Before you start to panic, let’s look at some important statistics.
Things to Remember
- 80% of the first 425 deaths in mainland China were in people over the age of 60, and 75 per cent had some form of underlying disease. So, if you are young and healthy and have not been in contact with the virus, do not worry. This also means that taking extra precautions to ensure that we stay healthy is a good idea, even without the virus in circulation.
- The death rate is dependent on location and access to good health care. According to the WHO, the death rate in Wuhan (where the virus originated) is 2-4%, whilst in the rest of China and the world, it is approximately 0.7%. It is currently less dangerous than other diseases such as fellow coronaviruses, SARS and MERS.
- According to Chinese governmental data on the first 44,000 cases, 80% of cases are mild.
- Several companies have begun programs in search of treatments for the virus, some of which are currently already in trial.
- Over 79 000 people globally have recovered from Covid-19, one of these being Zhang Guangfen who is 103 years old!
- China have closed their last emergency hospital for the virus as a lack of building cases.
Lessons to be Learnt
- We are all connected. This pandemic exemplifies the universal connection and community that exists; one person gets sick, and the virus has suddenly spread globally. This is why it is important to understand the extent and effects that we as individuals can have on others, both negative and positive. Italy is practising positive unity during their lockdown.
- Our excessive economies damage our environment, and our communities’ health. The coronavirus is ironically doing favours for the environment. The water flowing through the canals of Venice is clear for the first time in years. There are finally blue skies in China. Animals are coming closer to our cities.
- Panic in a pandemic only exaggerates negativity rather than uniting in a peaceful way to deal with it as a whole. When individuals overbuy food, hand sanitiser, toilet paper, etc. it means that others cannot buy any. This imbalance will only spread viruses as it means that people without necessary sanitary products have an increased likelihood of catching and spreading germs. Panic also lowers your immune system and, ironically, increases your chances of becoming sick.
- The media often shares negativity and fear rather than positivity, so do not get sucked into the thrill of this ‘pandemic’.
- When dealing with a pandemic, we as an international community begin to respond immediately in all kinds of ways, but where is this kind of energy when it comes to other more pressing issues?
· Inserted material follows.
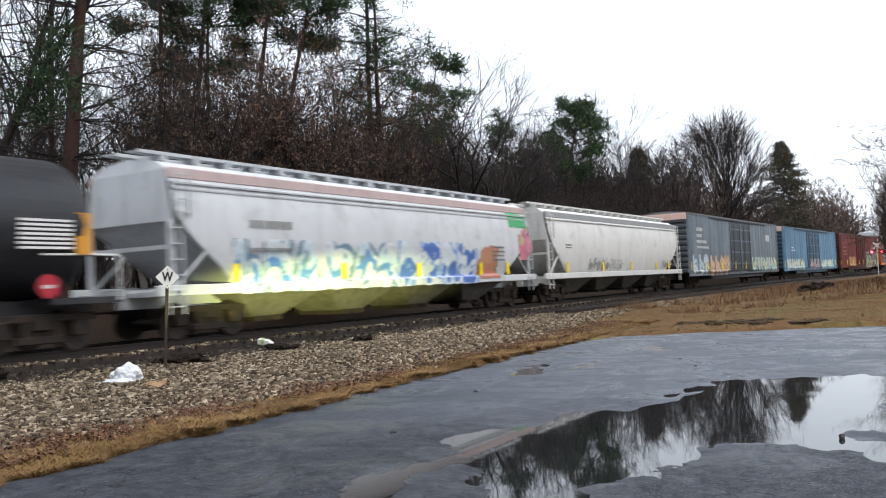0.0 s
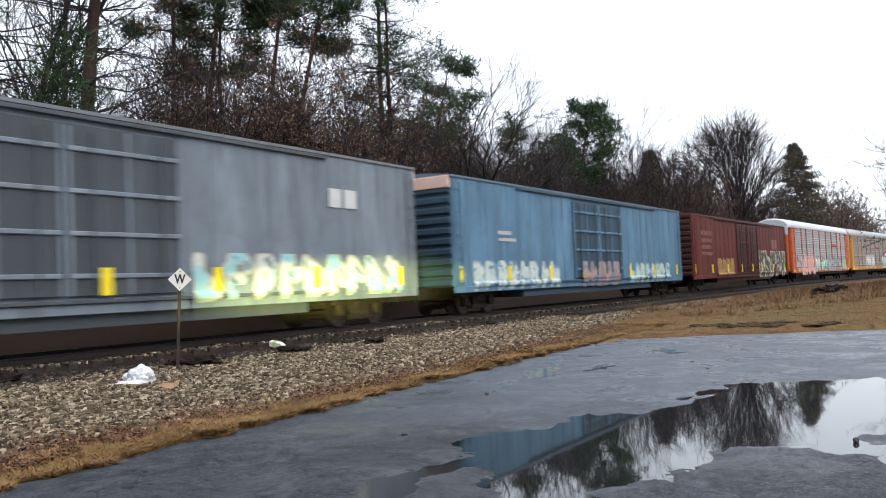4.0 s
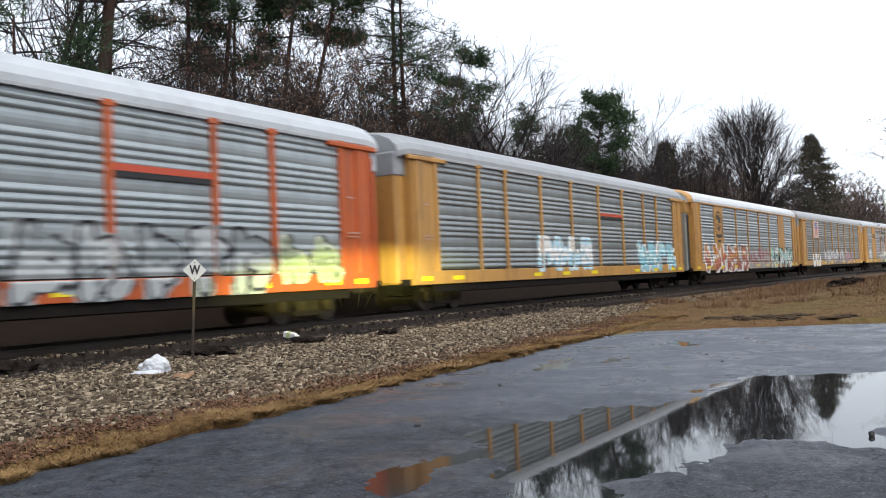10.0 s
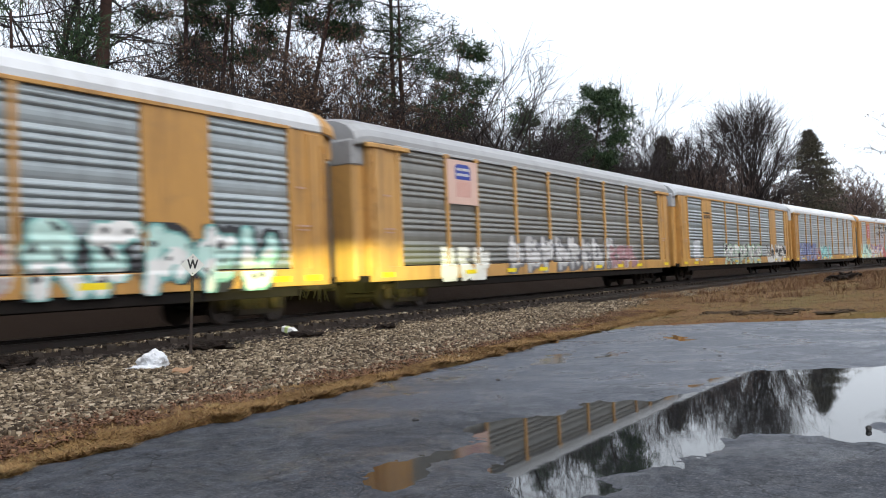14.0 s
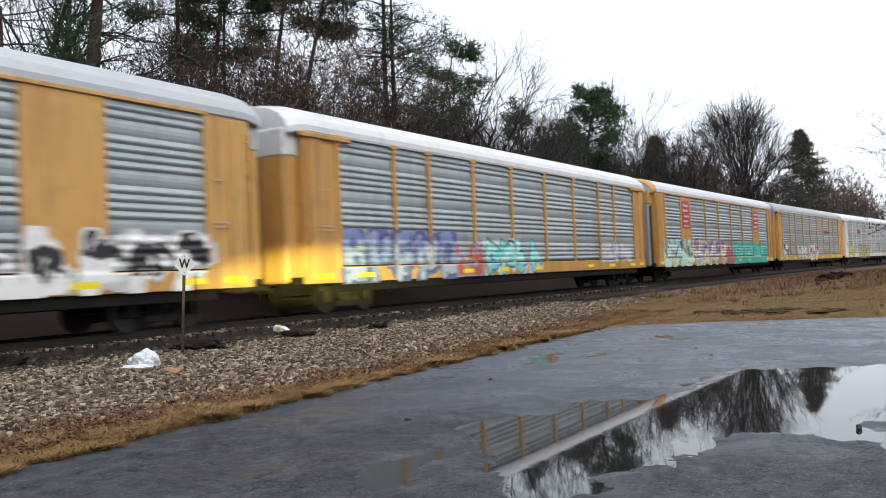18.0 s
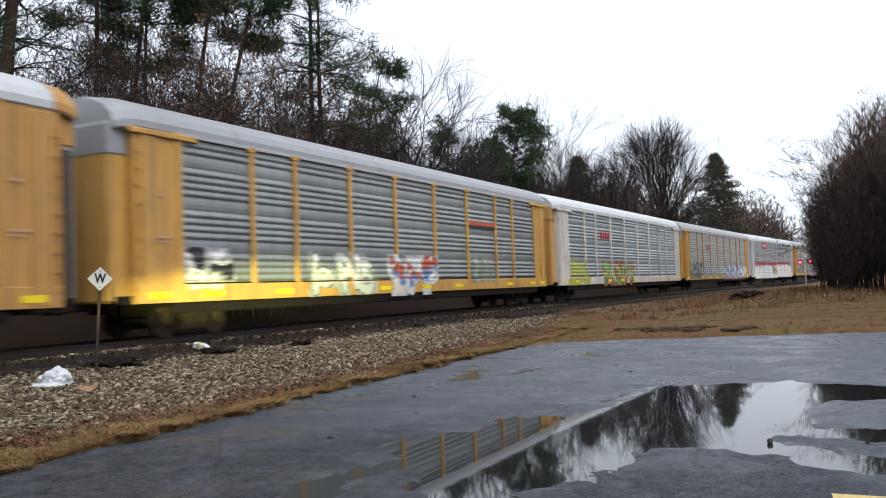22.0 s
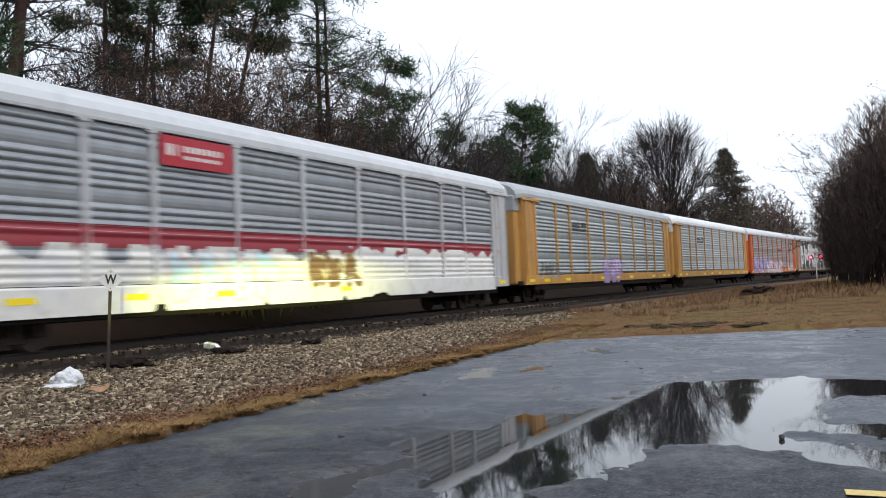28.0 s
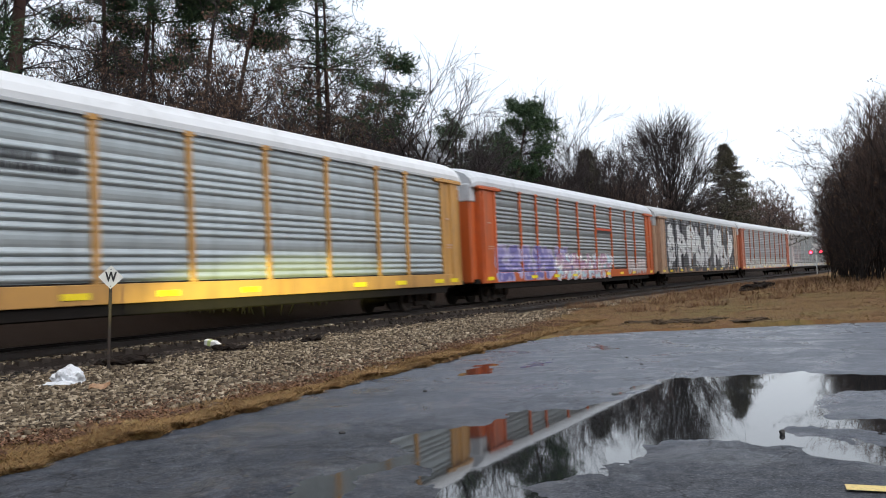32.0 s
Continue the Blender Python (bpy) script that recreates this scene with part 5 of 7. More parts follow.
box_car(-84.3, "faded blue boxcar with pale graffiti along its foot", (0.088, 0.185, 0.28),
        [(2.3, 9.6, 0.85, 1.9, 61.2, [(0.50, 0.60, 0.56), (0.58, 0.66, 0.62), (0.12, 0.22, 0.34)], (0.2, 0.32, 0.4)), (12.0, 16.4, 0.8, 1.9, 62.5, [(0.30, 0.22, 0.22), (0.42, 0.30, 0.26), (0.12, 0.2, 0.3)], (0.2, 0.2, 0.24)), (18.0, 24.4, 0.85, 1.8, 63.4, [(0.45, 0.58, 0.54), (0.52, 0.62, 0.56), (0.13, 0.25, 0.37)], (0.2, 0.34, 0.4))],
        [(4.4, 5.4, 2.9, 0.14), (4.4, 5.8, 2.65, 0.12)], None, PALE, (0.10, 0.15, 0.2), cream_end=True)
box_car(-56.4, "rusty maroon boxcar with faded lettering and black graffiti", (0.105, 0.014, 0.011),
        [(6.4, 10.3, 1.0, 2.1, 64.2, [(0.44, 0.25, 0.08), (0.36, 0.18, 0.06), (0.46, 0.32, 0.14)], (0.30, 0.13, 0.05)), (17.2, 26.4, 0.75, 2.75, 65.7, [(0.02, 0.022, 0.025), (0.03, 0.032, 0.03), (0.62, 0.62, 0.48)], (0.60, 0.60, 0.44))],
        [(3.0, 5.4, 3.6, 0.3), (3.0, 5.3, 3.15, 0.24), (3.0, 5.2, 2.7, 0.26), (3.0, 5.3, 2.3, 0.22)], (21.6, 2.75, 1.05), WORN, (0.10, 0.03, 0.03))
all_carriers()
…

Scientists and communities have been begging for action regarding climate change which will have longer-lasting consequences than the coronavirus, yet there has been a less significant reaction.
What You Can Do
- Practice healthy hygiene by covering your nose and mouth with a tissue (not your hands!) when coughing/sneezing, frequently washing your hands, phone and other commonly touched surfaces and carrying personal hand sanitiser.
- Boost your immune system. There are simple ways to do this, try apple cider vinegar and garlic as natural antioxidants. Exercise, meditate and try other ways to naturally enhance your immunity.
- Avoid touching surfaces in public spaces. This is something the majority of us are doing unconsciously all the time!
- Listen to your body. If you experience true symptoms of the virus, there is no harm in getting checked. If you need to self-quarantine, there are plenty of useful tips circulating at the moment. Do not be afraid to ask your community for help. This is a time of unity, not fear and avoidance of each other.
- Help your community. Stay inside. If you have more than you need, share it. If you have less than you need, ask for it. Do not fear each other; do not be racist; do not be derogatory. These recent reactions only further escalate the pandemic.
- Do not buy into the panic – it will not help. Be responsible, be smart and be safe.